▶ Written request:
Everything from the line containing "4. More parts follow." down to the last line of the entries below must be transcribed exactly, and nothing else.

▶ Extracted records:
------------------------------------------------------------------------

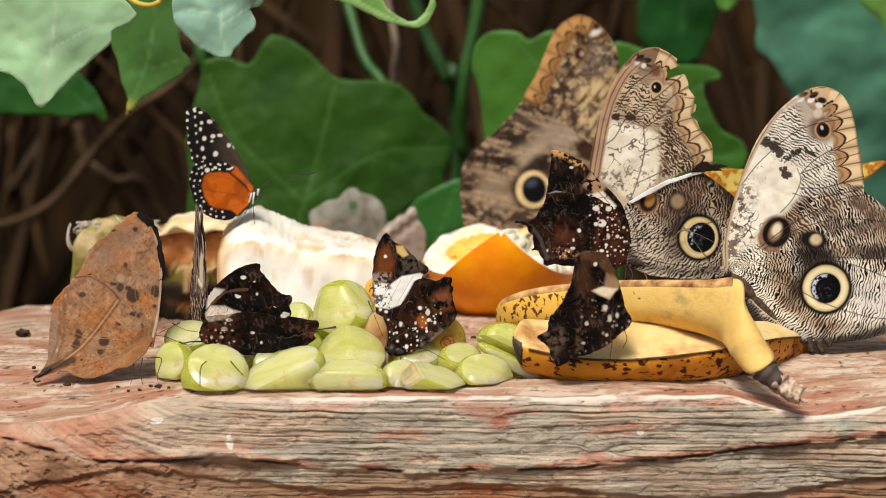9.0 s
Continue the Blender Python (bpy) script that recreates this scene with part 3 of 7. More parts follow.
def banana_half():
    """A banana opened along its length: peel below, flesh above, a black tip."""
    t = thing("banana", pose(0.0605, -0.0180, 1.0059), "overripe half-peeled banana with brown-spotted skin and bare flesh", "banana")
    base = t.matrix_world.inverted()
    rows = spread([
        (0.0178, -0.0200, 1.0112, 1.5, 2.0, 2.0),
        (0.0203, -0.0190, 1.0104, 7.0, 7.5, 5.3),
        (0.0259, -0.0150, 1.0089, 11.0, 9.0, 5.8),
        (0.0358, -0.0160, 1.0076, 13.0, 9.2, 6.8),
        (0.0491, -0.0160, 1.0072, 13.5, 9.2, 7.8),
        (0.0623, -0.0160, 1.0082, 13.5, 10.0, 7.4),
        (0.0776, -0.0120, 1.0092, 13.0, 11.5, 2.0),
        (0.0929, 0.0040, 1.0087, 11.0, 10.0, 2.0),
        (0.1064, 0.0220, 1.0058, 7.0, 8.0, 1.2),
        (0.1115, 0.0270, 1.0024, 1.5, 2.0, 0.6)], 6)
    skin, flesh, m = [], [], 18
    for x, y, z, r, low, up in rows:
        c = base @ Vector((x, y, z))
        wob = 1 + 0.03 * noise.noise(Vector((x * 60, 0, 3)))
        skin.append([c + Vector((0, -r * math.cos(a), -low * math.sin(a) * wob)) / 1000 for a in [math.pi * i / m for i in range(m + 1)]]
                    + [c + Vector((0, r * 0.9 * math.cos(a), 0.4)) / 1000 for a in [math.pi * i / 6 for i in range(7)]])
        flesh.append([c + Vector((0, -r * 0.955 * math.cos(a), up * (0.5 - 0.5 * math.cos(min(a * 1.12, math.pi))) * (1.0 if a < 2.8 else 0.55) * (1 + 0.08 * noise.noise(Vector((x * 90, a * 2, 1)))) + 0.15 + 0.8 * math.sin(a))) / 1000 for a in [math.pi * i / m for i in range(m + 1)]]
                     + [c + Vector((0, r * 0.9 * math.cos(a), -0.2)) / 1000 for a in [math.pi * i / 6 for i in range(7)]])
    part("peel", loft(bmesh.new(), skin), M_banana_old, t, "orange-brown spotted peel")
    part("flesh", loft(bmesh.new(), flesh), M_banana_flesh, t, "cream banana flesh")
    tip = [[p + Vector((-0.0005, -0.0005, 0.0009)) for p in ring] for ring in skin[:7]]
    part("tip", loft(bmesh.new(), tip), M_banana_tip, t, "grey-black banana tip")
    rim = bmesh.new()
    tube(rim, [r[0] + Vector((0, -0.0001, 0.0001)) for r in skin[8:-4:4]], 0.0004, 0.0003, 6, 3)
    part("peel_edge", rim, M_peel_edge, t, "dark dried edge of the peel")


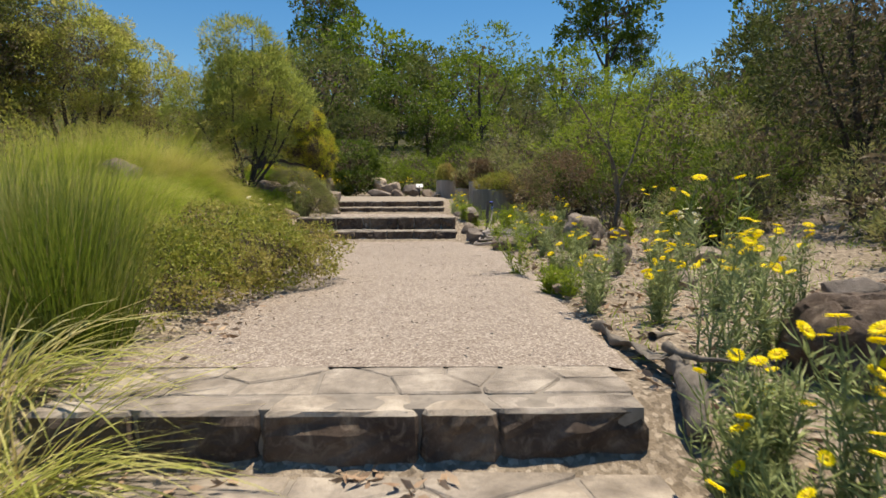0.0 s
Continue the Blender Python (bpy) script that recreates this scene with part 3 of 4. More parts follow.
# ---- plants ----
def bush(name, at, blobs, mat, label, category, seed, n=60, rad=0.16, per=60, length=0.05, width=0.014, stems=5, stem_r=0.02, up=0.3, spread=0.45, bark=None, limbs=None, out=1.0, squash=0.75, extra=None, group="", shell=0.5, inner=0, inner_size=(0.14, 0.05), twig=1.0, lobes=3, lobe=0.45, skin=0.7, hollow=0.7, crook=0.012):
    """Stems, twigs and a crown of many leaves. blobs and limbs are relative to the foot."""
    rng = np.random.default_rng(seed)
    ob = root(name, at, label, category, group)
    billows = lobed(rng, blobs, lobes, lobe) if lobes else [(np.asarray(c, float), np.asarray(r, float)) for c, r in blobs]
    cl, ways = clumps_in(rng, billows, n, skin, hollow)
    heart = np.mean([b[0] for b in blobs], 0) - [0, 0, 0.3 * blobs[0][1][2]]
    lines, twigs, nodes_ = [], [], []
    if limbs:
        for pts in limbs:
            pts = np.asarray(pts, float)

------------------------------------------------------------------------

▶ Output for this exercise:
Continue the Blender Python (bpy) script that recreates this scene with part 3 of 4. More parts follow.
# ---- plants ----
def bush(name, at, blobs, mat, label, category, seed, n=60, rad=0.16, per=60, length=0.05, width=0.014, stems=5, stem_r=0.02, up=0.3, spread=0.45, bark=None, limbs=None, out=1.0, squash=0.75, extra=None, group="", shell=0.5, inner=0, inner_size=(0.14, 0.05), twig=1.0, lobes=3, lobe=0.45, skin=0.7, hollow=0.7, crook=0.012):
    """Stems, twigs and a crown of many leaves. blobs and limbs are relative to the foot."""
    rng = np.random.default_rng(seed)
    ob = root(name, at, label, category, group)
    billows = lobed(rng, blobs, lobes, lobe) if lobes else [(np.asarray(c, float), np.asarray(r, float)) for c, r in blobs]
    cl, ways = clumps_in(rng, billows, n, skin, hollow)
    heart = np.mean([b[0] for b in blobs], 0) - [0, 0, 0.3 * blobs[0][1][2]]
    lines, twigs, nodes_ = [], [], []
    if limbs:
        for pts in limbs:
            pts = np.asarray(pts, float)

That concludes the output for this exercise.